Task: List each line of the data that holds the string "noise".

Input records:
• • • • •

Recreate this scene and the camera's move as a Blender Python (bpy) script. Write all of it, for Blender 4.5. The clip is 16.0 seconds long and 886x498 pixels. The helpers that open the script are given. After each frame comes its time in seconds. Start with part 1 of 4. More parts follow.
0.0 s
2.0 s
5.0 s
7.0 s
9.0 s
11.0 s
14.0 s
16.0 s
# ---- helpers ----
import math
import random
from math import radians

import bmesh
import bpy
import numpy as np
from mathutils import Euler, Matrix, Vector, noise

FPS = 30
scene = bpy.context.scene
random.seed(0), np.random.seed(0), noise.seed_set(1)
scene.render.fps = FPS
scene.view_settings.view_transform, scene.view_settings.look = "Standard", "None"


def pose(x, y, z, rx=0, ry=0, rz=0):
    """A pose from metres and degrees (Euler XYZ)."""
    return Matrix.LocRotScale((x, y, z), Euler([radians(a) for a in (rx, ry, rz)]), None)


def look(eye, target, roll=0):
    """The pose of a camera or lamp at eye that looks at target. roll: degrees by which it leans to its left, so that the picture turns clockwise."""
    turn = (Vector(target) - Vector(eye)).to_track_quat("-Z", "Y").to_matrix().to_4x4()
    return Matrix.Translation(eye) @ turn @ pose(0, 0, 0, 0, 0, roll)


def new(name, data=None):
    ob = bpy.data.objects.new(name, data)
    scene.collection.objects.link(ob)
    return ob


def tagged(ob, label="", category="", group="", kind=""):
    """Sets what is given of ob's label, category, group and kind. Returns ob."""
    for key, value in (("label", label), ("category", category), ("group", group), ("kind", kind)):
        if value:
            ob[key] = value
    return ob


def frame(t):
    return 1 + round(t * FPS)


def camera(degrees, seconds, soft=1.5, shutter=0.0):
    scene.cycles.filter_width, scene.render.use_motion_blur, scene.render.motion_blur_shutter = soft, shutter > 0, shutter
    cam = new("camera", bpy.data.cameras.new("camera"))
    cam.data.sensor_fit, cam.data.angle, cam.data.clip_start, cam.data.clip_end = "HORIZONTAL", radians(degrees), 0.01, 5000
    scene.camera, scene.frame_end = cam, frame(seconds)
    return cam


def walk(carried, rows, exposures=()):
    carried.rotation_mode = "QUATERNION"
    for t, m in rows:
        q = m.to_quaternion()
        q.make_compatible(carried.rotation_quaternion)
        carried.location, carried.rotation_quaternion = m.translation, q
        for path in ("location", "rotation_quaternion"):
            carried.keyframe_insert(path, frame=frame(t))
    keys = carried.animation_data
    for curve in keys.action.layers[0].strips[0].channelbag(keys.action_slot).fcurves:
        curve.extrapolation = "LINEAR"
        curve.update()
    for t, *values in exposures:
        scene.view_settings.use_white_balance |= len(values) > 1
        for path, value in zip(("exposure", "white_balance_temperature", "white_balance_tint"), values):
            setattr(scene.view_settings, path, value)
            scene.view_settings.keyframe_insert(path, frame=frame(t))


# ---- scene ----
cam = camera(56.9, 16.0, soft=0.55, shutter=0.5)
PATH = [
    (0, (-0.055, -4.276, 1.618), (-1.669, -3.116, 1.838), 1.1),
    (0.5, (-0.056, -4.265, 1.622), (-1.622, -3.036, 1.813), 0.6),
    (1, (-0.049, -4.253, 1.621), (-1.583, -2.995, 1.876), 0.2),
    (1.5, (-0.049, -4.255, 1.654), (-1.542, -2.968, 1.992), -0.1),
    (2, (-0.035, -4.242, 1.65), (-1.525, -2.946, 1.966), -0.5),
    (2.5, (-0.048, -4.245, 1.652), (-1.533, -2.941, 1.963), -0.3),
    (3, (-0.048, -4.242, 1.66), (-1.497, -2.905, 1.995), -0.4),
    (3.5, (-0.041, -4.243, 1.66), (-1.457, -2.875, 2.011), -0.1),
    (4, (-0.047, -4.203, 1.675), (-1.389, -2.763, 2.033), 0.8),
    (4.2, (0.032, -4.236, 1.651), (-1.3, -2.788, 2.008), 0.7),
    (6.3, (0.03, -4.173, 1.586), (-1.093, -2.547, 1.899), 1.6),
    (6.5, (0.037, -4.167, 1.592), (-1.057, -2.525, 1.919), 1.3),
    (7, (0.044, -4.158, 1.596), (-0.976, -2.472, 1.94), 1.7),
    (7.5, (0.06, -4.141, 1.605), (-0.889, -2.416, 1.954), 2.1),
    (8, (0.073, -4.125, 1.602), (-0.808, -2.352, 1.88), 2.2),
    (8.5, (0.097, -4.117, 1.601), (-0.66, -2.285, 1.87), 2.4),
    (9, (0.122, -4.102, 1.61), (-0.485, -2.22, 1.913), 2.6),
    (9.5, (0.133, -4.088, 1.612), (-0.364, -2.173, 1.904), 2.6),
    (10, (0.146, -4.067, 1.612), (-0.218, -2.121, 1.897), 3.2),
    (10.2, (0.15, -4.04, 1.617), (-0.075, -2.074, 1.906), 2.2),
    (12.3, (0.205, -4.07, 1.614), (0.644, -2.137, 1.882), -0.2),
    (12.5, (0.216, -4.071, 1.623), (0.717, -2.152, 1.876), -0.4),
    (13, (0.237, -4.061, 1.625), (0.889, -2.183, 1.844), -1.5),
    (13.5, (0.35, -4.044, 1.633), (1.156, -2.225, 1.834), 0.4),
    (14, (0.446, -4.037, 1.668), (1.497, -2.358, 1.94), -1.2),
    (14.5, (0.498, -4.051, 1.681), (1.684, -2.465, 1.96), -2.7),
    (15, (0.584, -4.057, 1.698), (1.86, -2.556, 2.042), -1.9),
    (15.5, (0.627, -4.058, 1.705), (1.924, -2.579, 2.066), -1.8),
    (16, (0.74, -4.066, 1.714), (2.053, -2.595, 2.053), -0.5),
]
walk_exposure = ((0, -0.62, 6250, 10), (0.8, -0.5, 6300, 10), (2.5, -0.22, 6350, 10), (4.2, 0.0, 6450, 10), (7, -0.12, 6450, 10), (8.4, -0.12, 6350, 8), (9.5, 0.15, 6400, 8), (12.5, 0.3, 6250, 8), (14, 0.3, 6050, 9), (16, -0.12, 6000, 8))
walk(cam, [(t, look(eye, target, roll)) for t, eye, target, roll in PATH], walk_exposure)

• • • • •

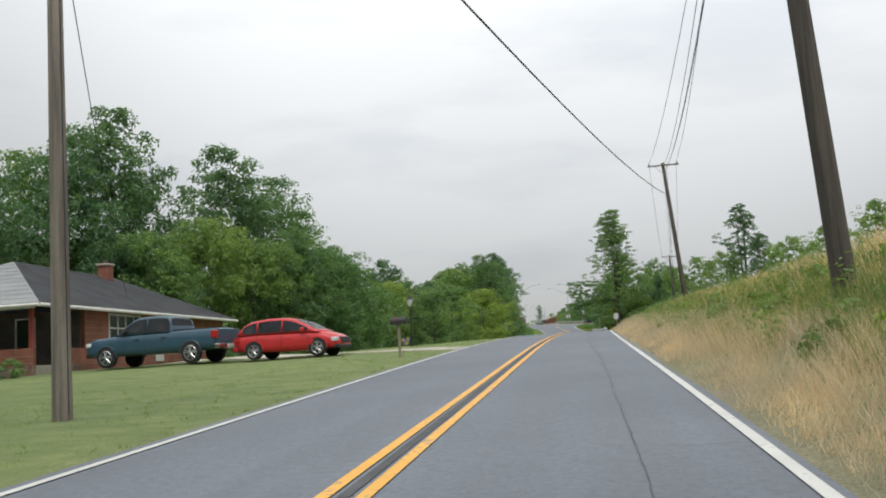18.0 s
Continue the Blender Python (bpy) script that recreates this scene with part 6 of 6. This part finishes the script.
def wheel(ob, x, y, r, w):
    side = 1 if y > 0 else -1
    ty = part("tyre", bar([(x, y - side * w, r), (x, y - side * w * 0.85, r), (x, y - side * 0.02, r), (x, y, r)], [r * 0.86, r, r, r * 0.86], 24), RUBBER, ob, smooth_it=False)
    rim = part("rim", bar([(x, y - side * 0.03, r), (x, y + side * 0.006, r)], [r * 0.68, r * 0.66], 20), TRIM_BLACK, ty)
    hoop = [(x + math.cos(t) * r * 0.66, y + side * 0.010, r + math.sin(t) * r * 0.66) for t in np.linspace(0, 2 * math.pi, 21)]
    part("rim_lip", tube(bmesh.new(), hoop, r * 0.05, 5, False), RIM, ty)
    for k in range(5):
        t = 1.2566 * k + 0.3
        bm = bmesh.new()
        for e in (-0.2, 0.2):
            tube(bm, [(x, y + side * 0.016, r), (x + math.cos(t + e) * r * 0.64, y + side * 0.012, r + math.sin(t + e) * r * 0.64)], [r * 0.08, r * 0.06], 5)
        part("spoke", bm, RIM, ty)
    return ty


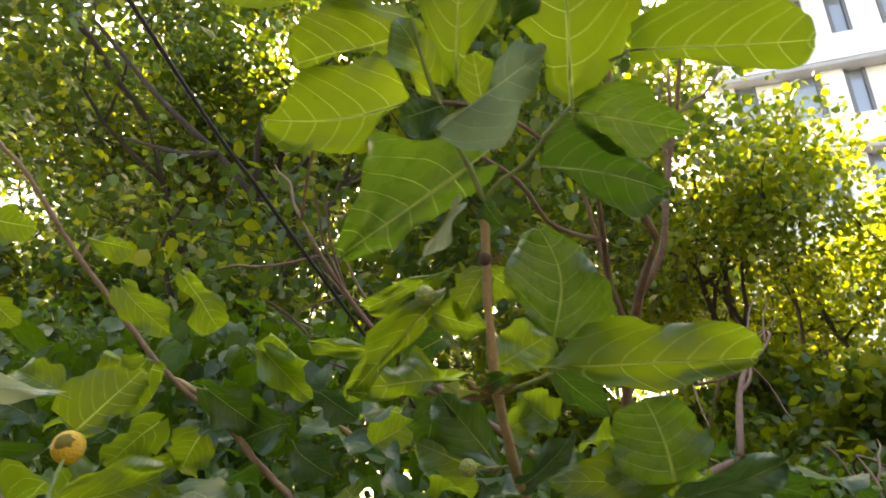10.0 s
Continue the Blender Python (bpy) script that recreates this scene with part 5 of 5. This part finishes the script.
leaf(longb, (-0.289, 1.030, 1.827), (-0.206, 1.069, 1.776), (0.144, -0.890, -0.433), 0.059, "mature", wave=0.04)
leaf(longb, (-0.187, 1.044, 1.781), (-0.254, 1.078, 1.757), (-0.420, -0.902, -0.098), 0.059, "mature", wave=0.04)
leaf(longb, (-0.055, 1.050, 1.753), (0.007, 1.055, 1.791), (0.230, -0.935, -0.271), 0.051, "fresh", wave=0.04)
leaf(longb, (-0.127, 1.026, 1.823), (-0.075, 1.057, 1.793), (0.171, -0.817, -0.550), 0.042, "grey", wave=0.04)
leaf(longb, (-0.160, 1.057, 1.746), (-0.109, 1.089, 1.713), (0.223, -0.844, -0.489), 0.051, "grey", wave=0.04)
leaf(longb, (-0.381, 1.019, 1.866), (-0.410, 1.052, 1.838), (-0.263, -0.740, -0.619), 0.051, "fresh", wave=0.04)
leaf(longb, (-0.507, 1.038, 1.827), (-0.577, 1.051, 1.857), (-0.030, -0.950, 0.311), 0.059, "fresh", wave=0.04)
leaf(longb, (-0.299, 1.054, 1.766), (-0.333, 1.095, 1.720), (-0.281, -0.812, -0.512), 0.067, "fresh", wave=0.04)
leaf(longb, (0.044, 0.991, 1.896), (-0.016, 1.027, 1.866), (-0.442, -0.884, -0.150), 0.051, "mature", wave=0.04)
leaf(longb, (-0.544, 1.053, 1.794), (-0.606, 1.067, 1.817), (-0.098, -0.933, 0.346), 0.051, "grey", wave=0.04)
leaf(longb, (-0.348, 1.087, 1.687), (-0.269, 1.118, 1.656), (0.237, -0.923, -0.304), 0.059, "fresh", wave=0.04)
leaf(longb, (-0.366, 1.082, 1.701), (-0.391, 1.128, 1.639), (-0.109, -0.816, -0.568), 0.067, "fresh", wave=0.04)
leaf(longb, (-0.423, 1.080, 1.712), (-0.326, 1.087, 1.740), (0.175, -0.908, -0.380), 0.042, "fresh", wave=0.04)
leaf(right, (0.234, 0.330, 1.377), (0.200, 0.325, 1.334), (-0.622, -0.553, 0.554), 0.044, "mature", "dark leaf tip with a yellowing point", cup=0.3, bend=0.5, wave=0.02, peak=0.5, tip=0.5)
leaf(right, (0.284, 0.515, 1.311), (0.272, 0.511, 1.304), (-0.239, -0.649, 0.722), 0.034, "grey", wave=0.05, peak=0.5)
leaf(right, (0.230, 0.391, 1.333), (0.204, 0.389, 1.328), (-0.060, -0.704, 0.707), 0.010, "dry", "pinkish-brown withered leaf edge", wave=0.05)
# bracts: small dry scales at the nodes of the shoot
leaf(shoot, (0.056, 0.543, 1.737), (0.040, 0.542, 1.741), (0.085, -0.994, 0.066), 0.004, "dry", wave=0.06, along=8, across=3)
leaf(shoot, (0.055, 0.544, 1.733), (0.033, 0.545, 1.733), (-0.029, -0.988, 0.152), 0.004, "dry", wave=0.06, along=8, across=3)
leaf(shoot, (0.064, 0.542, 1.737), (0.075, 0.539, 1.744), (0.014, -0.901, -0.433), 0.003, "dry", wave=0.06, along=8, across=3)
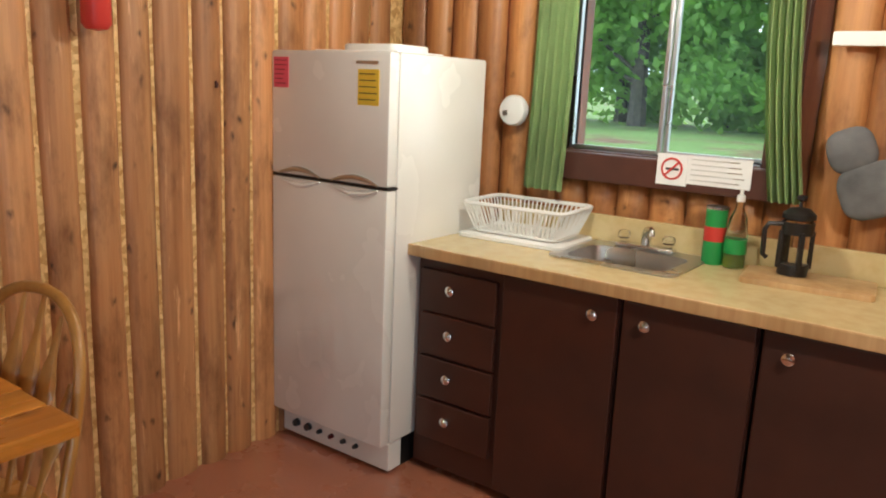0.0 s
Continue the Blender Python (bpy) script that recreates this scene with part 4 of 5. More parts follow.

• • • • •

Reply:
from mathutils import Euler, Matrix, Vector, noise
random.seed(0), np.random.seed(0), noise.seed_set(1)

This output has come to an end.